WHAT THIS TASK INVOLVES :: Transcribe every line exactly. Leave the pictures behind.

** START RAW DATA **

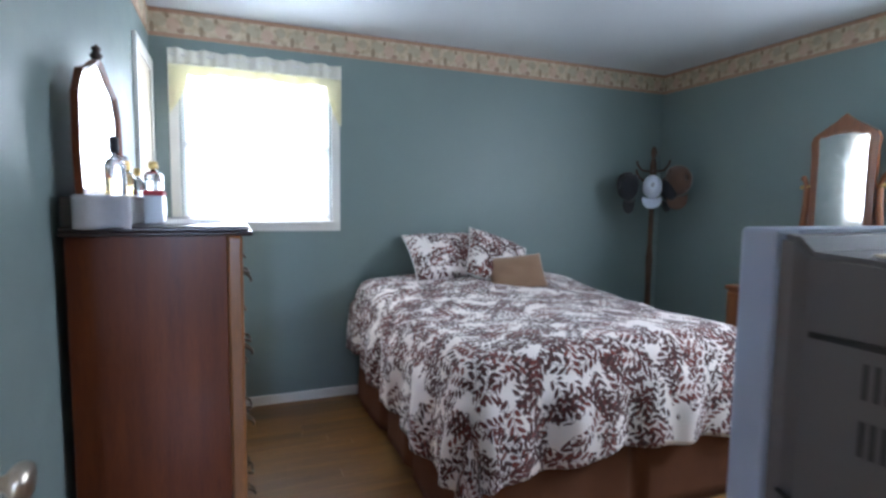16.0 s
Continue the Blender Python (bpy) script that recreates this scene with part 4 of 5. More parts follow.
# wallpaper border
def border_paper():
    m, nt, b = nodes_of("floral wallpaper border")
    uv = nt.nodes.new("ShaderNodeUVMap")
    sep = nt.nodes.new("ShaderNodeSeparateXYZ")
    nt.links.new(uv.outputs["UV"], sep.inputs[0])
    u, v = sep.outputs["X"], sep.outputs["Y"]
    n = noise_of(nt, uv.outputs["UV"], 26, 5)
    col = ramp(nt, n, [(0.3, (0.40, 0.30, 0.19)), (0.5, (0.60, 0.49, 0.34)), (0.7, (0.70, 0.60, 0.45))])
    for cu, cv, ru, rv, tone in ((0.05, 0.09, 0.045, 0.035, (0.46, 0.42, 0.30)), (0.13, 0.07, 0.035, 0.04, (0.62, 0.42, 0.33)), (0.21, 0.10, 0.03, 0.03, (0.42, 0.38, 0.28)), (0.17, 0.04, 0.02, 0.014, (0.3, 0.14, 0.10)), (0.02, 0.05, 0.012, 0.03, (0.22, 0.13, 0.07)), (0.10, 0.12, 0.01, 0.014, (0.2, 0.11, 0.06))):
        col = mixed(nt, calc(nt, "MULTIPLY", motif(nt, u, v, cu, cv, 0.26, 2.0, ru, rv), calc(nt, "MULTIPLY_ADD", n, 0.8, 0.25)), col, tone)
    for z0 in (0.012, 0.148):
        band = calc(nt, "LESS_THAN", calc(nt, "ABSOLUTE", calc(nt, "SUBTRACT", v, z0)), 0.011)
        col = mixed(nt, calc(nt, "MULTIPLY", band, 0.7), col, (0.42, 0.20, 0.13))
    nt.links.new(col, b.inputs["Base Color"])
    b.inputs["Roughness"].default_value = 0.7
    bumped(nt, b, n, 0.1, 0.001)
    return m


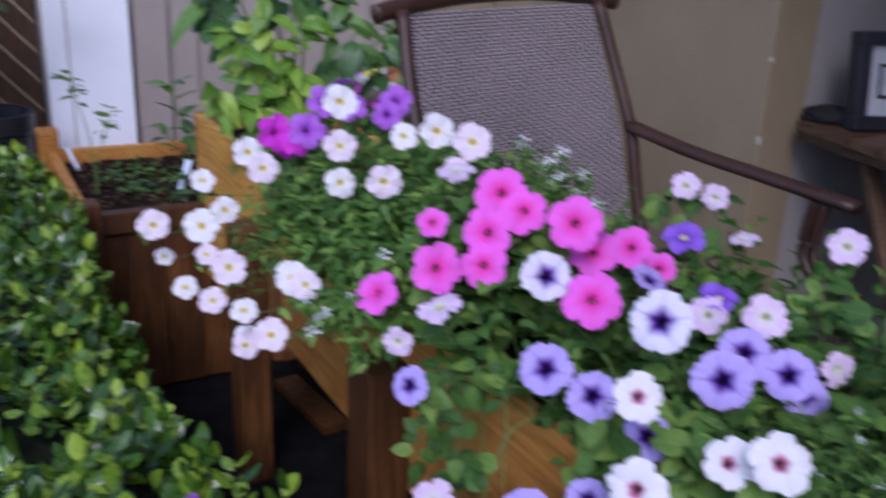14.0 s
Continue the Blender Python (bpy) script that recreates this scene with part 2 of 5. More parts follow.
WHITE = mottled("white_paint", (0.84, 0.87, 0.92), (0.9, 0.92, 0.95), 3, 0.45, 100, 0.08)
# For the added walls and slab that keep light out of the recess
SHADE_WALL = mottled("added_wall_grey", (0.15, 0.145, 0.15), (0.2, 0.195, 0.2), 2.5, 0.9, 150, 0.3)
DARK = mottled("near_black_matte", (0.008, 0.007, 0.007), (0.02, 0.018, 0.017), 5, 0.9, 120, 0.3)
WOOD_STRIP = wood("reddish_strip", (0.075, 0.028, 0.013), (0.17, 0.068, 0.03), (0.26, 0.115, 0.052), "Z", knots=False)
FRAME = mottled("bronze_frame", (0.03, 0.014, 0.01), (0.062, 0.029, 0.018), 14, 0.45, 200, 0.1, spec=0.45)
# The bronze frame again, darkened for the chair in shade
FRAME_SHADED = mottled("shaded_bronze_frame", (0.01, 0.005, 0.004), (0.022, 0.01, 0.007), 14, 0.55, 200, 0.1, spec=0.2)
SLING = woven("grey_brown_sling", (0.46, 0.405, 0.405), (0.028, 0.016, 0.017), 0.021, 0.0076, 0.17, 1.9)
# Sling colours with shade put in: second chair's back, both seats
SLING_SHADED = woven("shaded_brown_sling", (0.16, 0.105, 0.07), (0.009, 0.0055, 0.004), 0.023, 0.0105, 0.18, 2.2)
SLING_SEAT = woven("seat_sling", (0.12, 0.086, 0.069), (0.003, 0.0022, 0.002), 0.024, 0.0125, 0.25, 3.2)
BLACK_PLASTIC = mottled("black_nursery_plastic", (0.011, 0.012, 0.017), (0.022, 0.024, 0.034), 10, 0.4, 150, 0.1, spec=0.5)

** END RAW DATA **

RESULT BELOW ::
16.0 s
Continue the Blender Python (bpy) script that recreates this scene with part 4 of 5. More parts follow.
# wallpaper border
def border_paper():
    m, nt, b = nodes_of("floral wallpaper border")
    uv = nt.nodes.new("ShaderNodeUVMap")
    sep = nt.nodes.new("ShaderNodeSeparateXYZ")
    nt.links.new(uv.outputs["UV"], sep.inputs[0])
    u, v = sep.outputs["X"], sep.outputs["Y"]
    n = noise_of(nt, uv.outputs["UV"], 26, 5)
    col = ramp(nt, n, [(0.3, (0.40, 0.30, 0.19)), (0.5, (0.60, 0.49, 0.34)), (0.7, (0.70, 0.60, 0.45))])
    for cu, cv, ru, rv, tone in ((0.05, 0.09, 0.045, 0.035, (0.46, 0.42, 0.30)), (0.13, 0.07, 0.035, 0.04, (0.62, 0.42, 0.33)), (0.21, 0.10, 0.03, 0.03, (0.42, 0.38, 0.28)), (0.17, 0.04, 0.02, 0.014, (0.3, 0.14, 0.10)), (0.02, 0.05, 0.012, 0.03, (0.22, 0.13, 0.07)), (0.10, 0.12, 0.01, 0.014, (0.2, 0.11, 0.06))):
        col = mixed(nt, calc(nt, "MULTIPLY", motif(nt, u, v, cu, cv, 0.26, 2.0, ru, rv), calc(nt, "MULTIPLY_ADD", n, 0.8, 0.25)), col, tone)
    for z0 in (0.012, 0.148):
        band = calc(nt, "LESS_THAN", calc(nt, "ABSOLUTE", calc(nt, "SUBTRACT", v, z0)), 0.011)
        col = mixed(nt, calc(nt, "MULTIPLY", band, 0.7), col, (0.42, 0.20, 0.13))
    nt.links.new(col, b.inputs["Base Color"])
    b.inputs["Roughness"].default_value = 0.7
    bumped(nt, b, n, 0.1, 0.001)
    return m


14.0 s
Continue the Blender Python (bpy) script that recreates this scene with part 2 of 5. More parts follow.
WHITE = mottled("white_paint", (0.84, 0.87, 0.92), (0.9, 0.92, 0.95), 3, 0.45, 100, 0.08)
# For the added walls and slab that keep light out of the recess
SHADE_WALL = mottled("added_wall_grey", (0.15, 0.145, 0.15), (0.2, 0.195, 0.2), 2.5, 0.9, 150, 0.3)
DARK = mottled("near_black_matte", (0.008, 0.007, 0.007), (0.02, 0.018, 0.017), 5, 0.9, 120, 0.3)
WOOD_STRIP = wood("reddish_strip", (0.075, 0.028, 0.013), (0.17, 0.068, 0.03), (0.26, 0.115, 0.052), "Z", knots=False)
FRAME = mottled("bronze_frame", (0.03, 0.014, 0.01), (0.062, 0.029, 0.018), 14, 0.45, 200, 0.1, spec=0.45)
# The bronze frame again, darkened for the chair in shade
FRAME_SHADED = mottled("shaded_bronze_frame", (0.01, 0.005, 0.004), (0.022, 0.01, 0.007), 14, 0.55, 200, 0.1, spec=0.2)
SLING = woven("grey_brown_sling", (0.46, 0.405, 0.405), (0.028, 0.016, 0.017), 0.021, 0.0076, 0.17, 1.9)
# Sling colours with shade put in: second chair's back, both seats
SLING_SHADED = woven("shaded_brown_sling", (0.16, 0.105, 0.07), (0.009, 0.0055, 0.004), 0.023, 0.0105, 0.18, 2.2)
SLING_SEAT = woven("seat_sling", (0.12, 0.086, 0.069), (0.003, 0.0022, 0.002), 0.024, 0.0125, 0.25, 3.2)
BLACK_PLASTIC = mottled("black_nursery_plastic", (0.011, 0.012, 0.017), (0.022, 0.024, 0.034), 10, 0.4, 150, 0.1, spec=0.5)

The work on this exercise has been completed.